Malta tops European Commission’s economic growth forecast for 2025

Last Updated on Friday, 15 November, 2024 at 7:45 pm by Andre Camilleri

The Maltese economy maintains its growth momentum on the back of strong domestic demand and export performance.

“Tourism arrivals to Malta continue to grow, while the strong employment and recovering real wages are supporting consumption,” the European Commission said.

The Commission noted that after achieving 5.0% GDP growth in 2024, the Maltese economy is set to continue expanding at 4.3% in 2025 and 2026. The government deficit is set to decline to 4.0% of GDP in 2024 and is expected to decrease further in 2025 and 2026, remaining above 3% over the forecast horizon.

An economic growth forecast of 4.3% for 2025 puts Malta at the top of the ranking in the EU.  Ireland registers the second highest growth forecast with 4%, followed by Poland (3.6%), Croatia (3.3%), and Lithuania (3%).

Italy (1%), Austria (1%), France (0.8%), and Germany (0.7%) are at the bottom of the rankings.

Growth is expected to remain strong

Real GDP growth in 2024 is projected to reach 5.0%, 0.4 percentage points higher than expected in spring. The main drivers are strong private and public consumption, aided by the positive contribution of net exports. These trends reflect the impact of still growing tourist arrivals and robust immigration flows, the Commission said.

“Tourism in Malta already exceeded the prepandemic levels in 2023 and continues to grow. Between January and August 2024, the flow of tourists was 21.1% higher than the corresponding period of 2023, matched by a similar overall tourism expenditures growth. Driven by tourism and other services sectors (recreational services, as well as professional, IT and financial services), exports are expected to continue growing faster than imports in 2024, with an overall positive contribution of trade to real GDP growth,” it continued.

Investment growth is projected to recover after a sharp slowdown in 2023, reaching 4.4% in 2024, 4.5% in 2025, and 3.5% in 2026. The ongoing absorption of the Recovery and Resilience Fund’s support provides additional impulse to investments. Overall, real GDP is projected to stay on a robust growth path reaching 4.3% in both 2025 and 2026.

Employment continues on the path of robust growth

Employment is expected to grow by 4.3% in 2024, “relying on high immigration flows given the intense labour and skills shortages on the domestic market,” the Commission said.

Employment growth is set to decelerate but remain strong at 3.1% in 2025 and at 2.8% in 2026. The unemployment rate is expected to stay low at 3.2% in 2024, marginally dropping to 3.0% by 2026. “However, high employment growth in low-paid sectors is set to keep nominal wage growth per employee in 2024 and over the forecast horizon modest, growing at a pace slightly above projected inflation,” the Commission added.

Inflation declines following the global trend

HICP inflation moderated and is set to average 2.5% in 2024, the Commission said. Energy prices are expected to remain stable also in 2025 and 2026, as Maltese authorities confirmed their commitment to continue their energy subsidies measures, it continued.
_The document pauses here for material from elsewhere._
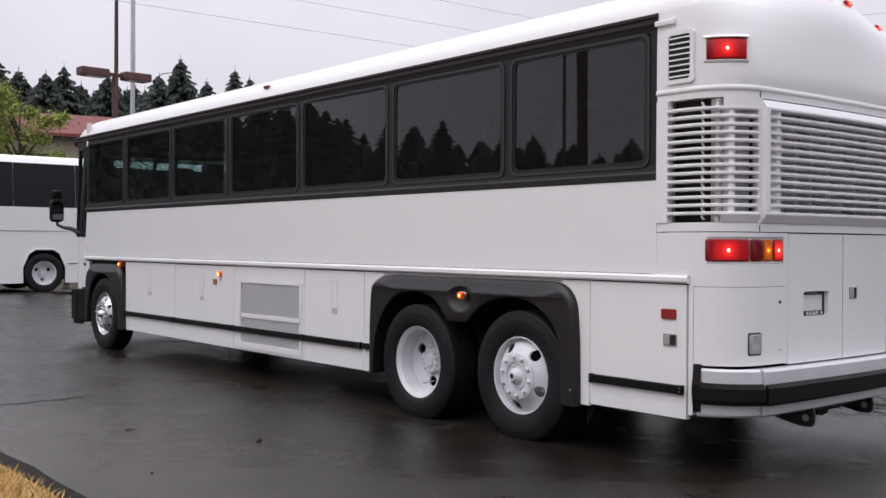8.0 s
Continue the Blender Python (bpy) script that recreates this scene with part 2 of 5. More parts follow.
def box(bm, x0, x1, y0, y1, z0, z1, bevel=0.0, seg=2):
    vs = [bm.verts.new((x, y, z)) for x in (x0, x1) for y in (y0, y1) for z in (z0, z1)]
    fs = [bm.faces.new([vs[i] for i in q]) for q in ((0, 1, 3, 2), (4, 6, 7, 5), (0, 4, 5, 1), (2, 3, 7, 6), (0, 2, 6, 4), (1, 5, 7, 3))]
    if bevel:
        es = list({e for f in fs for e in f.edges})
        bmesh.ops.recalc_face_normals(bm, faces=fs)
        bmesh.ops.bevel(bm, geom=es, offset=bevel, segments=seg, affect="EDGES", profile=0.6)
    return bm


def boxed(*a, **k):
    return box(bmesh.new(), *a, **k)


def prism(bm, pts, axis, a, b, bevel=0.0, seg=2, only_b=False):
    """A polygon of (u, v), pushed along the axis from a to b. x: (y, z); y: (x, z); z: (x, y)."""
    def at(u, v, w):
        return {"x": (w, u, v), "y": (u, w, v), "z": (u, v, w)}[axis]
    va = [bm.verts.new(at(u, v, a)) for u, v in pts]
    vb = [bm.verts.new(at(u, v, b)) for u, v in pts]
    n = len(pts)
    fa, fb = bm.faces.new(va), bm.faces.new(vb[::-1])
    sides = [bm.faces.new((va[i], vb[i], vb[(i + 1) % n], va[(i + 1) % n])) for i in range(n)]
    if bevel:
        bmesh.ops.recalc_face_normals(bm, faces=[fa, fb, *sides])
        es = list(fb.edges) if only_b else [*fa.edges, *fb.edges]
        bmesh.ops.bevel(bm, geom=es, offset=bevel, segments=seg, affect="EDGES", profile=0.6)
    return bm


def round_rect(u0, u1, v0, v1, r, n=4):
    pts = []
    for cu, cv, a0 in ((u1 - r, v1 - r, 0), (u0 + r, v1 - r, 90), (u0 + r, v0 + r, 180), (u1 - r, v0 + r, 270)):
        for i in range(n + 1):
            a = radians(a0 + 90 * i / n)
            pts.append((cu + r * math.cos(a), cv + r * math.sin(a)))
    return pts


def frame_ring(bm, outer, inner, axis, a, b):
    """A frame between two outlines with equally many points."""
    def at(u, v, w):
        return {"x": (w, u, v), "y": (u, w, v), "z": (u, v, w)}[axis]
    rows = [[bm.verts.new(at(u, v, w)) for u, v in pts] for pts, w in ((outer, a), (outer, b), (inner, b), (inner, a))]
    n = len(outer)
    for k in range(4):
        p, q = rows[k], rows[(k + 1) % 4]
        for i in range(n):
            bm.faces.new((p[i], p[(i + 1) % n], q[(i + 1) % n], q[i]))
    return bm


def lathe(bm, prof, seg=48, centre=(0, 0, 0), turn=0.0):
    """Spin (radius, x) pairs round an axle along x."""
    rows = []
    for r, x in prof:
        if r < 1e-5:
            rows.append([bm.verts.new((centre[0] + x, centre[1], centre[2]))])
        else:
            rows.append([bm.verts.new((centre[0] + x, centre[1] + r * math.cos(2 * math.pi * i / seg + turn), centre[2] + r * math.sin(2 * math.pi * i / seg + turn))) for i in range(seg)])
    for p, q in zip(rows, rows[1:]):
        for i in range(seg):
            j = (i + 1) % seg
            if len(p) == 1 and len(q) == 1:
                continue
            if len(p) == 1:
                bm.faces.new((p[0], q[i], q[j]))
            elif len(q) == 1:
                bm.faces.new((p[i], p[j], q[0]))
            else:
                bm.faces.new((p[i], p[j], q[j], q[i]))
    return bm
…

Headline inflation is forecast at 2.2% in 2025 and 2.0% in 2026, with food and services inflation set to be the main contributors of inflation.

The government deficit is set to decline to just above 3% in 2026

In 2024, the general government deficit is set to fall to 4.0% of GDP, from 4.5% in 2023, due mainly to a decrease of subsidies, including measures to mitigate the impact of high energy prices, and the national airline’s restructuring costs.

In 2025, the deficit is forecast to further decrease to 3.5% of GDP. In particular, subsidies are expected to further drop as percentage of GDP while the measures to mitigate the impact of high energy prices are expected to remain unchanged in nominal terms. Compensation of employees, social expenditure and public investment are also expected to decline somewhat as a share of GDP. This is projected to be partially compensated by decreasing revenues from personal income taxes, due to a comprehensive reform of income brackets.

Based on unchanged policies, the deficit is set to decline further to 3.1% of GDP in 2026 mainly reflecting a further decrease of subsidies as a share of GDP and the higher growth rate of revenues compared to the growth rate of nominal GDP, as the efforts to improve tax administration start to bring results

In 2023, the debt-to-GDP ratio fell by 2 percentage points to 47.4%, despite the high primary deficit, due to strong nominal growth as well as the impact of the benchmark revision. A stock-flow adjustment related to the equity injection in the national airline and a less favourable interest-growth-rate differential are expected to drive the increase of the public debt to 49.8% of GDP in 2024. Smaller primary deficits are forecast to lead to a stabilisation of the debt ratio by 2026, just above 50% of GDP.